Print Friendly, PDF & Email

Ingredients:

  • 8 ounces elbow or gemelli wheat pasta, dry
  • 2 cups broccoli florets
  • 1/2 cup matchstick carrots
  • 1 red bell pepper, thinly sliced
  • 1 1/2 tablespoons extra virgin olive oil
  • 1/2 onion, thinly sliced
  • 1 tablespoon minced garlic
  • 1 small zucchini, thinly sliced in half moons (about 1 1/2 cups)
  • 1 small yellow squash, thinly sliced in half moons (about 1 1/2 cups)
  • 1/2 cup cherry tomatoes, halved
  • 1/2 cup frozen peas
  • 1/2 cup white cooking wine (or white grape juice)
  • juice of 1/2 lemon (about 1 tablespoon) + 1/2 teaspoon zest
  • 1/3 cup reduced-fat grated Parmesan cheese
  • 2 tablespoons fresh parsley, chopped

Directions:

  • Bring a large pot of salted water to a boil, and cook the pasta according to package directions for al dente.
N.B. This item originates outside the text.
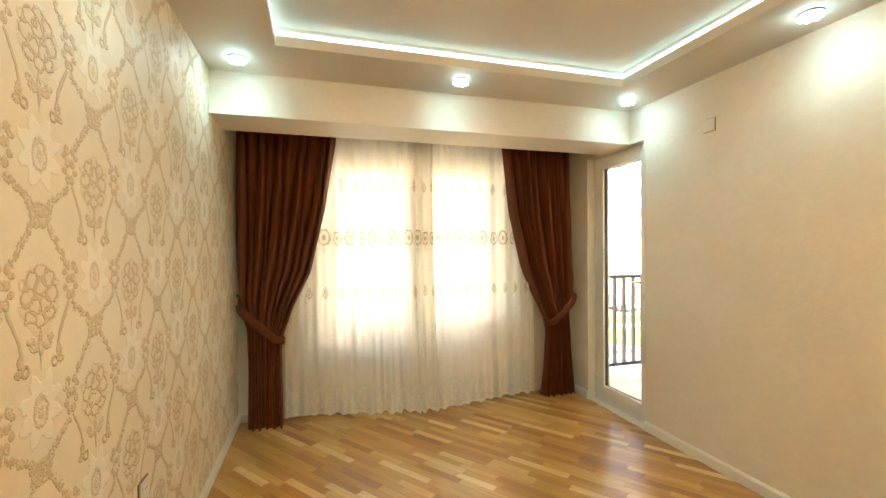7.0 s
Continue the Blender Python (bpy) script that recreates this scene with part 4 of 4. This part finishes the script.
block(4, 52, 24, 14, 9, FACADE, "pale apartment block with windows and balconies")
block(34, 56, 26, 14, 8, FACADE2, "yellowish apartment block with balconies")
block(70, 50, 40, 16, 9, FACADE, "distant pale apartment block")


def cypress(x, y, h, r, seed, label):
    rng = random.Random(seed)
    t = thing("cypress_tree", label, "tree", (x, y, GZ))
    b = B(); rod(b, (0, 0, 0), (0, 0, h * 0.9), 0.14, 0.03, 8)
    part("trunk", b, BARK, t)
    verts, faces = [], []
    for i in range(1800):
        z = rng.uniform(0.06, 1.0)
        rad = r * (1 - z) ** 0.55 * min(1, z * 6) * rng.uniform(0.45, 1.08)
        a = rng.uniform(0, math.tau)
        c = Vector((rad * math.cos(a), rad * math.sin(a), z * h))
        d = Vector((rng.uniform(-1, 1), rng.uniform(-1, 1), rng.uniform(0.2, 1.4))).normalized() * rng.uniform(0.16, 0.32)
        e = Vector((rng.uniform(-1, 1), rng.uniform(-1, 1), rng.uniform(-1, 1))).normalized() * 0.09
        k = len(verts)
        verts += [c - d, c + e, c + d, c - e]
        faces.append((k, k + 1, k + 2, k + 3))
    me = bpy.data.meshes.new("crown"); me.from_pydata(verts, [], faces); me.materials.append(LEAF)
    o = new("crown", me); o.parent = t


def tree(x, y, h, r, seed, label):
    rng = random.Random(seed)
    t = thing("street_tree", label, "tree", (x, y, GZ))
    b = B(); rod(b, (0, 0, 0), (0.1, 0, h * 0.45), 0.16, 0.10, 10)
    tips = []
    for i in range(7):
        a = math.tau * i / 7 + rng.uniform(-0.3, 0.3)
        tip = Vector((r * 0.6 * math.cos(a), r * 0.6 * math.sin(a), h * rng.uniform(0.62, 0.88)))
        tips.append(tip)
        rod(b, (0.1, 0, h * rng.uniform(0.34, 0.44)), tip, 0.07, 0.02, 6)
    part("trunk", b, BARK, t)
    verts, faces = [], []
    for i in range(2600):
        base = rng.choice(tips)
        c = base + Vector((rng.gauss(0, 1), rng.gauss(0, 1), rng.gauss(0, 0.7))) * r * 0.30
        d = Vector((rng.uniform(-1, 1), rng.uniform(-1, 1), rng.uniform(-1, 1))).normalized() * 0.15
        e = Vector((rng.uniform(-1, 1), rng.uniform(-1, 1), rng.uniform(-1, 1))).normalized() * 0.09
        k = len(verts)
        verts += [c - d, c + e, c + d, c - e]
        faces.append((k, k + 1, k + 2, k + 3))
    me = bpy.data.meshes.new("crown"); me.from_pydata(verts, [], faces); me.materials.append(LEAF)
    o = new("crown", me); o.parent = t


cypress(39, 28.7, 8.0, 0.8, 2, "slim dark cypress behind the car park")
cypress(26, 29.5, 3.2, 0.7, 4, "small conifer on the lawn")
tree(19.5, 45, 9, 2.6, 6, "leafy street tree before the apartment block")
tree(28, 46, 7, 2.2, 7, "leafy street tree beside the car park")

# ---- parquet, laid on the diagonal ----
b = B()
box(b, -0.05, W + 0.05, -0.05, L + 0.05, -0.12, -0.0085)
structure("subfloor", b, CONCRETE, "grey screed under the parquet", "floor")
floor = tagged(new("floor"), "varnished oak parquet laid diagonally in mixed brown tones", "floor", kind="structure")
SW, GAP = 0.060, 0.0005
LAY = radians(53)
ca, sa = math.cos(LAY), math.sin(LAY)


def stave_verts(s0, s1, k):
    """Corners, in the plan, of the stave in row k from s0 to s1 along it."""
    out = []
    for s, r in ((s0 + GAP, k * SW + GAP), (s1 - GAP, k * SW + GAP), (s1 - GAP, (k + 1) * SW - GAP), (s0 + GAP, (k + 1) * SW - GAP)):
        out.append((ca * s + sa * r, -sa * s + ca * r))
    return out


def clipped(poly, x0, x1, y0, y1):
    for axis, lim, sign in ((0, x0, 1), (0, x1, -1), (1, y0, 1), (1, y1, -1)):
        res = []
        for p, q in zip(poly, poly[1:] + poly[:1]):
            ip, iq = sign * (p[axis] - lim) >= 0, sign * (q[axis] - lim) >= 0
            if ip: res.append(p)
            if ip != iq:
                t = (lim - p[axis]) / (q[axis] - p[axis])
                res.append((p[0] + t * (q[0] - p[0]), p[1] + t * (q[1] - p[1])))
        poly = res
        if len(poly) < 3: return []
    return poly


rng = random.Random(11)
LENGTHS = (0.29, 0.37, 0.45)
shared = {}
for ln in LENGTHS:
    b = B()
    box(b, GAP, ln - GAP, GAP, SW - GAP, -0.008, 0.0, 0.0006, 1)
    me = bpy.data.meshes.new("stave"); b.to_mesh(me); b.free(); me.materials.append(STAVE)
    shared[ln] = me
verts, faces, count = [], [], 0
turn = pose(0, 0, 0, 0, 0, -53)
for k in range(-3, 138):
    s = -6.3 - rng.uniform(0, 0.5)
    while s < 3.0:
        ln = rng.choice(LENGTHS)
        poly = stave_verts(s, s + ln, k)
        inside = clipped(poly, 0.003, W - 0.003, -0.03, L - 0.003)
        if len(inside) >= 3:
            whole = all(0.01 < x < W - 0.01 and 0.01 < y < L - 0.01 for x, y in poly)
            cy = sum(p[1] for p in poly) / 4
            if whole and 3.2 < cy < 6.9 and count < 300:
                o = new("stave", shared[ln]); o.parent = floor
                o.matrix_basis = Matrix.Translation((ca * s + sa * k * SW, ca * k * SW - sa * s, 0)) @ turn
                count += 1
            else:
                n0, m = len(verts), len(inside)
                cx, cyy = sum(p[0] for p in inside) / m, sum(p[1] for p in inside) / m
                verts += [(x, y, -0.008) for x, y in inside] + [(x, y, -0.0006) for x, y in inside]
                verts += [(x + (cx - x) * 0.004, y + (cyy - y) * 0.004, 0.0) for x, y in inside]
                for i in range(m):
                    j = (i + 1) % m
                    faces.append((n0 + i, n0 + j, n0 + m + j, n0 + m + i))
                    faces.append((n0 + m + i, n0 + m + j, n0 + 2 * m + j, n0 + 2 * m + i))
                faces.append(tuple(n0 + 2 * m + i for i in range(m)))
        s += ln
me = bpy.data.meshes.new("staves")
me.from_pydata(verts, [], faces)
me.materials.append(STAVES)
o = new("staves", me)
o.parent = floor
tagged(o, kind="stuff")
Remove with a slotted spoon, and reserve in a bowl. Do not drain the pasta water.
  • Bring the water back up to a boil and cook the broccoli, carrots, and bell pepper slices until they are bright and tender crisp, 2 minutes.
  • Drain the vegetables and set aside.
  • Heat a large skillet over medium heat and add the oil, onions, and garlic. Cook until the onions are soft, 4-6 minutes.
  • Add the zucchini, yellow squash, and tomatoes and continue cooking until they begin to soften, 2-4 minutes.
  • Adjust the heat to medium-high and add the peas, the set-aside vegetables, the cooking wine, lemon juice, and lemon zest and simmer until the sauce slightly thickens, 3-4 minutes.
  • Reduce the heat to low and add the set-aside cooked pasta, the cheese, and parsley to the skillet.
  • Toss gently with tongs to evenly coat all the ingredients in the sauce, and serve hot.